According to a recent survey, says Uden, only 6 per cent of prisoners continued with education after release, which is why he welcomes recent moves to introduce supervision of ex-offenders in the community and continuity of learning opportunities.

Typical of the organisations offering such support and training is the Manchester Re-education Resettlement Centre.

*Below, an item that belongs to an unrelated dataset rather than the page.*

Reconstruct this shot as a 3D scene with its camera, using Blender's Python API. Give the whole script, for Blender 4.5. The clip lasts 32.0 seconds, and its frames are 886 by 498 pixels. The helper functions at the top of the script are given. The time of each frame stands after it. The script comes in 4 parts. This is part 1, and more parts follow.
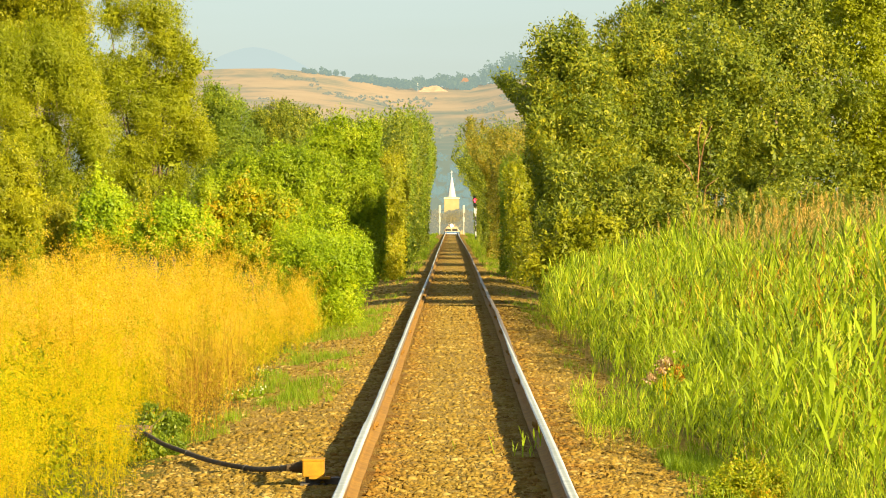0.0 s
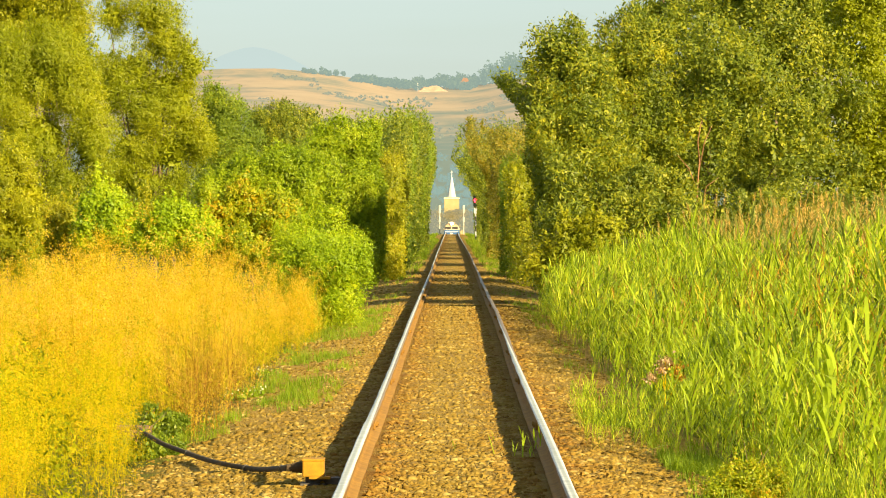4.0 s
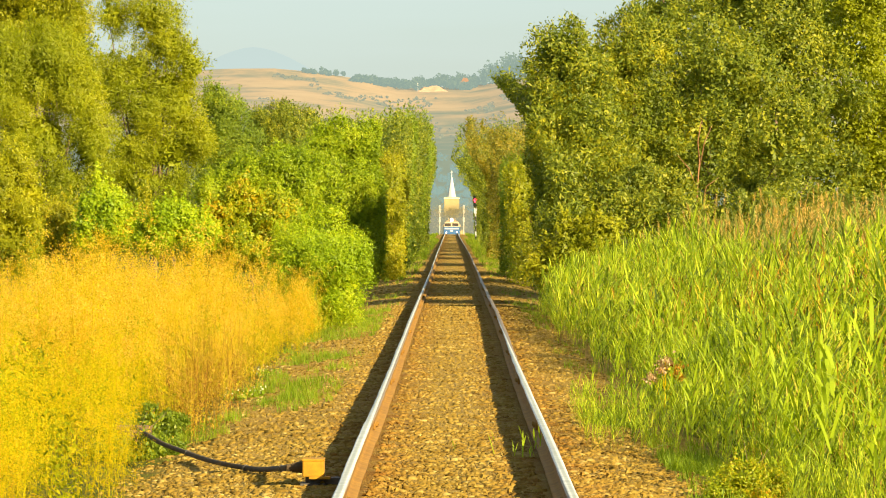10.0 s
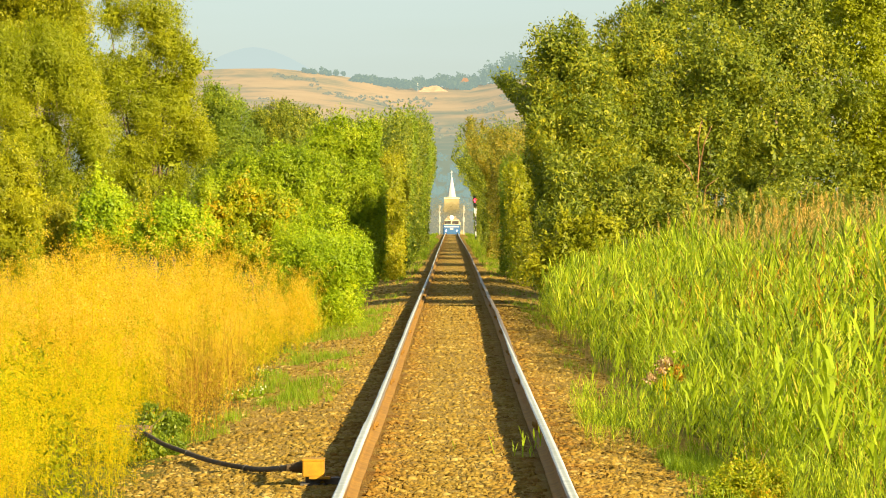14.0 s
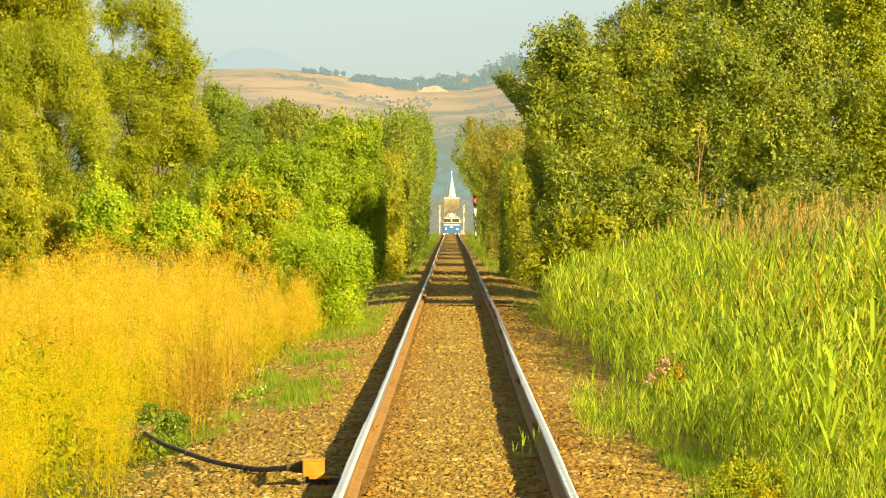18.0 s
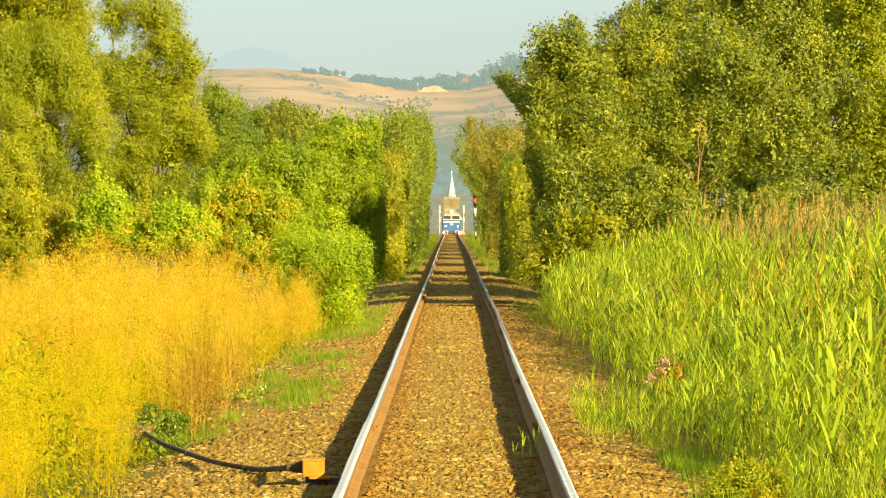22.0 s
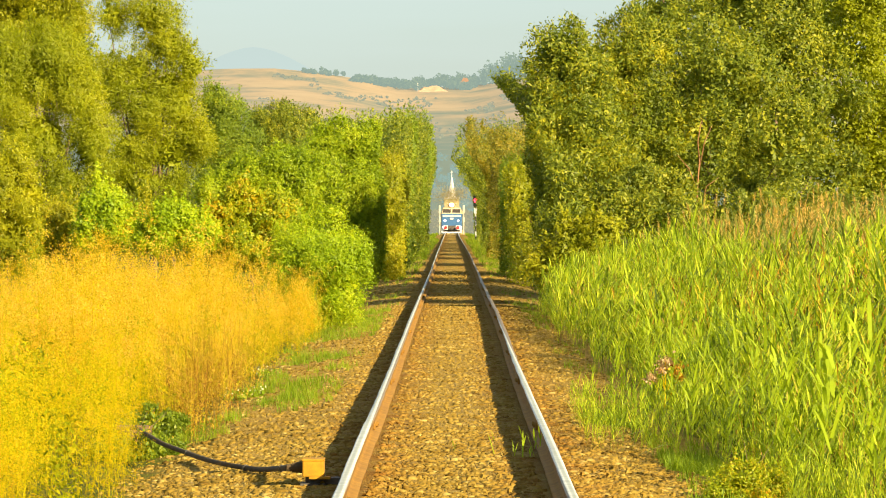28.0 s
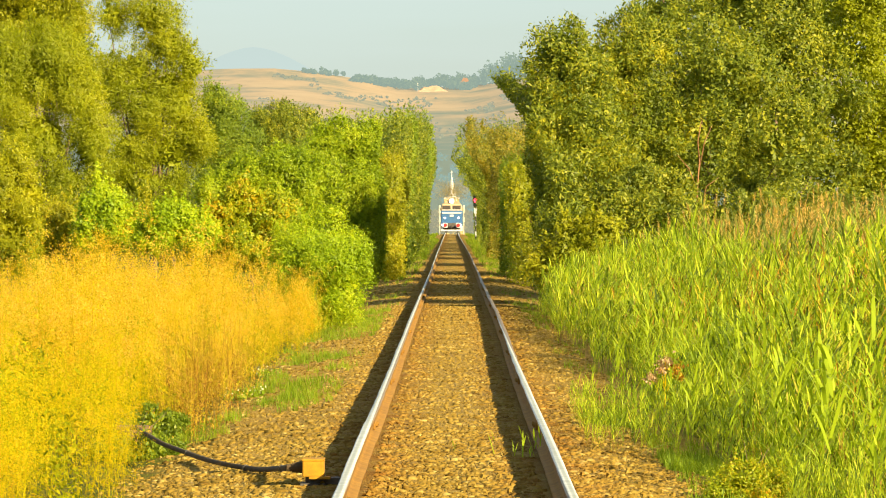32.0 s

A charity, funded from a variety of sources, MERC offers free numeracy and literacy classes to around 250 students each week - people who are unable to access mainstream education and who find their way to the centre via the probation service or through drug and alcohol agencies.

Here, the emphasis tends to be less on job-seeking and more on simply coping with everyday life. “It’s often a case of confidence-building,” says Jane Owen, a co-ordinator at MERC. “People in prison, or living in hostels or supported housing, easily become institutionalised, and it must be so much more difficult to look after yourself if you are not numerate.”

While it might in the past have been easier to hide poor number skills than illiteracy, Owen points out that changes in the way benefit is paid - into bank accounts rather than over a post office counter - mean that it will become increasingly difficult for people to get by without some knowledge of money management.

But although learning how to do sums has undoubted utility outside prison, Steve Connor, a basic skills tutor at MERC for the past five years, says it can also have less tangible and somewhat unexpected benefits.

“Funnily enough, once people actually start doing numeracy here, they really enjoy it,” he says. “Very few things in life work out, but maths actually does. Two plus two always equals four, and sometimes people just like the idea of sitting down and doing sums. And if they are actually enjoying their maths, when they do go into a shop and see 10 per cent off something, it doesn’t seem quite as scary as before. And that’s quite a confidence booster.”